** START Data section **
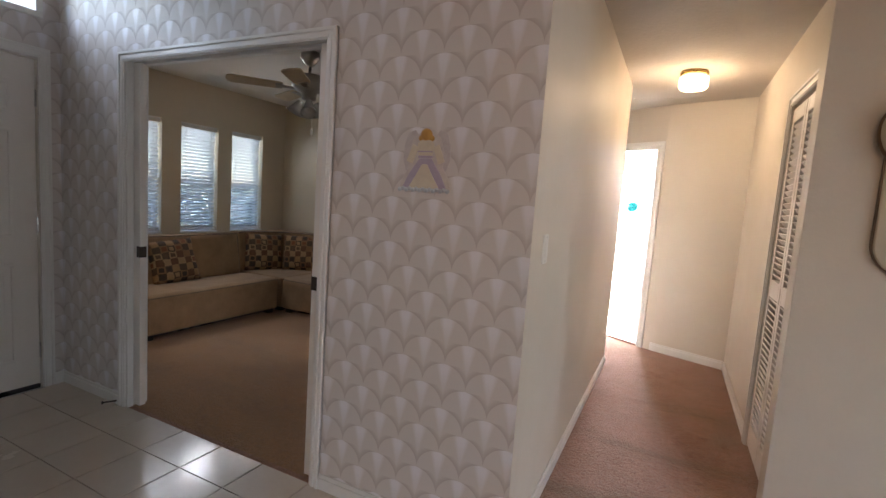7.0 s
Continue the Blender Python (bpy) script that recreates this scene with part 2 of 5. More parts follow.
def glass_material(name, reflect, tint):
    m = bpy.data.materials.new(name)
    m.use_nodes = True
    t = m.node_tree
    t.nodes.remove(t.nodes["Principled BSDF"])
    g, tr, mx = t.nodes.new("ShaderNodeBsdfGlossy"), t.nodes.new("ShaderNodeBsdfTransparent"), t.nodes.new("ShaderNodeMixShader")
    g.inputs["Roughness"].default_value = 0.0
    tr.inputs["Color"].default_value = (*tint, 1)
    mx.inputs[0].default_value = reflect
    t.links.new(tr.outputs[0], mx.inputs[1])
    t.links.new(g.outputs[0], mx.inputs[2])
    t.links.new(mx.outputs[0], t.nodes["Material Output"].inputs[0])
    return m


GLASS = glass_material("clear_glass", 0.06, (0.95, 0.97, 0.97))
SOLAR = glass_material("solar_film_glass", 0.30, (0.35, 0.36, 0.36))
m_, t_, p_ = nodes_of("mirror_silver")
p_.inputs["Base Color"].default_value = (0.54, 0.52, 0.45, 1)
p_.inputs["Metallic"].default_value = 1.0
p_.inputs["Roughness"].default_value = 0.01
MIRROR = m_
m_, t_, p_ = nodes_of("bath_mirror_silver")
p_.inputs["Base Color"].default_value = (0.88, 0.91, 0.92, 1)
p_.inputs["Metallic"].default_value = 1.0
p_.inputs["Roughness"].default_value = 0.01
BMIRROR = m_


def glow(name, color, strength):
    m, t, p = nodes_of(name)
    p.inputs["Base Color"].default_value = (*color, 1)
    p.inputs["Emission Color"].default_value = (*color, 1)
    p.inputs["Emission Strength"].default_value = strength
    return m


# ---- shape helpers ----
RIDGE_X, RIDGE_Z = 0.15, 3.87


def vault(x):
    return RIDGE_Z - 0.22 * (x - RIDGE_X) if x > RIDGE_X else RIDGE_Z - 0.21 * (RIDGE_X - x)


def finish(name, bm, mat, parent=None, smooth=False, bevel=0.0, segs=2):
    me = bpy.data.meshes.new(name)
    bmesh.ops.recalc_face_normals(bm, faces=bm.faces)
    bm.to_mesh(me)
    bm.free()
    for mm in (mat if isinstance(mat, (list, tuple)) else [mat]):
        me.materials.append(mm)
    if smooth:
        for p in me.polygons:
            p.use_smooth = True
    ob = new(name, me)
    if parent:
        ob.parent = parent
    if bevel:
        b = ob.modifiers.new("bevel", "BEVEL")
        b.width, b.segments, b.limit_method = bevel, segs, "ANGLE"
    return ob


def add_box(bm, lo, hi, m=None):
    vs = [bm.verts.new((x, y, z)) for x in (lo[0], hi[0]) for y in (lo[1], hi[1]) for z in (lo[2], hi[2])]
    for f in ((0, 1, 3, 2), (4, 6, 7, 5), (0, 4, 5, 1), (2, 3, 7, 6), (0, 2, 6, 4), (1, 5, 7, 3)):
        bm.faces.new([vs[i] for i in f])
    if m is not None:
        bmesh.ops.transform(bm, matrix=m, verts=vs)
    return vs


def box(name, lo, hi, mat, parent=None, bevel=0.0, m=None, segs=2):
    bm = bmesh.new()
    add_box(bm, lo, hi, m)
    return finish(name, bm, mat, parent, False, bevel, segs)


def prism(name, poly, z0, z1, mat, parent=None, bevel=0.0):
    bm = bmesh.new()
    lo = [bm.verts.new((x, y, z0)) for x, y in poly]
    hi = [bm.verts.new((x, y, z1)) for x, y in poly]
    bm.faces.new(lo), bm.faces.new(hi)
    n = len(poly)
    for i in range(n):
        bm.faces.new((lo[i], lo[(i + 1) % n], hi[(i + 1) % n], hi[i]))
    return finish(name, bm, mat, parent, False, bevel)


def lathe(bm, profile, seg=24, m=None, cap=True):
    rings = []
    for r, z in profile:
        rings.append([bm.verts.new((r * math.cos(2 * math.pi * k / seg), r * math.sin(2 * math.pi * k / seg), z)) for k in range(seg)])
    for a, b in zip(rings, rings[1:]):
        for k in range(seg):
            bm.faces.new((a[k], a[(k + 1) % seg], b[(k + 1) % seg], b[k]))
    if cap:
        bm.faces.new(rings[0][::-1]), bm.faces.new(rings[-1])
    vs = [v for r in rings for v in r]
    if m is not None:
        bmesh.ops.transform(bm, matrix=m, verts=vs)
    return vs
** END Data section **
▸ **To be done**: Repeat the material exactly as it reads, without any of its pictures.

▸ **Result of the task**:
7.0 s
Continue the Blender Python (bpy) script that recreates this scene with part 2 of 5. More parts follow.
def glass_material(name, reflect, tint):
    m = bpy.data.materials.new(name)
    m.use_nodes = True
    t = m.node_tree
    t.nodes.remove(t.nodes["Principled BSDF"])
    g, tr, mx = t.nodes.new("ShaderNodeBsdfGlossy"), t.nodes.new("ShaderNodeBsdfTransparent"), t.nodes.new("ShaderNodeMixShader")
    g.inputs["Roughness"].default_value = 0.0
    tr.inputs["Color"].default_value = (*tint, 1)
    mx.inputs[0].default_value = reflect
    t.links.new(tr.outputs[0], mx.inputs[1])
    t.links.new(g.outputs[0], mx.inputs[2])
    t.links.new(mx.outputs[0], t.nodes["Material Output"].inputs[0])
    return m


GLASS = glass_material("clear_glass", 0.06, (0.95, 0.97, 0.97))
SOLAR = glass_material("solar_film_glass", 0.30, (0.35, 0.36, 0.36))
m_, t_, p_ = nodes_of("mirror_silver")
p_.inputs["Base Color"].default_value = (0.54, 0.52, 0.45, 1)
p_.inputs["Metallic"].default_value = 1.0
p_.inputs["Roughness"].default_value = 0.01
MIRROR = m_
m_, t_, p_ = nodes_of("bath_mirror_silver")
p_.inputs["Base Color"].default_value = (0.88, 0.91, 0.92, 1)
p_.inputs["Metallic"].default_value = 1.0
p_.inputs["Roughness"].default_value = 0.01
BMIRROR = m_


def glow(name, color, strength):
    m, t, p = nodes_of(name)
    p.inputs["Base Color"].default_value = (*color, 1)
    p.inputs["Emission Color"].default_value = (*color, 1)
    p.inputs["Emission Strength"].default_value = strength
    return m


# ---- shape helpers ----
RIDGE_X, RIDGE_Z = 0.15, 3.87


def vault(x):
    return RIDGE_Z - 0.22 * (x - RIDGE_X) if x > RIDGE_X else RIDGE_Z - 0.21 * (RIDGE_X - x)


def finish(name, bm, mat, parent=None, smooth=False, bevel=0.0, segs=2):
    me = bpy.data.meshes.new(name)
    bmesh.ops.recalc_face_normals(bm, faces=bm.faces)
    bm.to_mesh(me)
    bm.free()
    for mm in (mat if isinstance(mat, (list, tuple)) else [mat]):
        me.materials.append(mm)
    if smooth:
        for p in me.polygons:
            p.use_smooth = True
    ob = new(name, me)
    if parent:
        ob.parent = parent
    if bevel:
        b = ob.modifiers.new("bevel", "BEVEL")
        b.width, b.segments, b.limit_method = bevel, segs, "ANGLE"
    return ob


def add_box(bm, lo, hi, m=None):
    vs = [bm.verts.new((x, y, z)) for x in (lo[0], hi[0]) for y in (lo[1], hi[1]) for z in (lo[2], hi[2])]
    for f in ((0, 1, 3, 2), (4, 6, 7, 5), (0, 4, 5, 1), (2, 3, 7, 6), (0, 2, 6, 4), (1, 5, 7, 3)):
        bm.faces.new([vs[i] for i in f])
    if m is not None:
        bmesh.ops.transform(bm, matrix=m, verts=vs)
    return vs


def box(name, lo, hi, mat, parent=None, bevel=0.0, m=None, segs=2):
    bm = bmesh.new()
    add_box(bm, lo, hi, m)
    return finish(name, bm, mat, parent, False, bevel, segs)


def prism(name, poly, z0, z1, mat, parent=None, bevel=0.0):
    bm = bmesh.new()
    lo = [bm.verts.new((x, y, z0)) for x, y in poly]
    hi = [bm.verts.new((x, y, z1)) for x, y in poly]
    bm.faces.new(lo), bm.faces.new(hi)
    n = len(poly)
    for i in range(n):
        bm.faces.new((lo[i], lo[(i + 1) % n], hi[(i + 1) % n], hi[i]))
    return finish(name, bm, mat, parent, False, bevel)


def lathe(bm, profile, seg=24, m=None, cap=True):
    rings = []
    for r, z in profile:
        rings.append([bm.verts.new((r * math.cos(2 * math.pi * k / seg), r * math.sin(2 * math.pi * k / seg), z)) for k in range(seg)])
    for a, b in zip(rings, rings[1:]):
        for k in range(seg):
            bm.faces.new((a[k], a[(k + 1) % seg], b[(k + 1) % seg], b[k]))
    if cap:
        bm.faces.new(rings[0][::-1]), bm.faces.new(rings[-1])
    vs = [v for r in rings for v in r]
    if m is not None:
        bmesh.ops.transform(bm, matrix=m, verts=vs)
    return vs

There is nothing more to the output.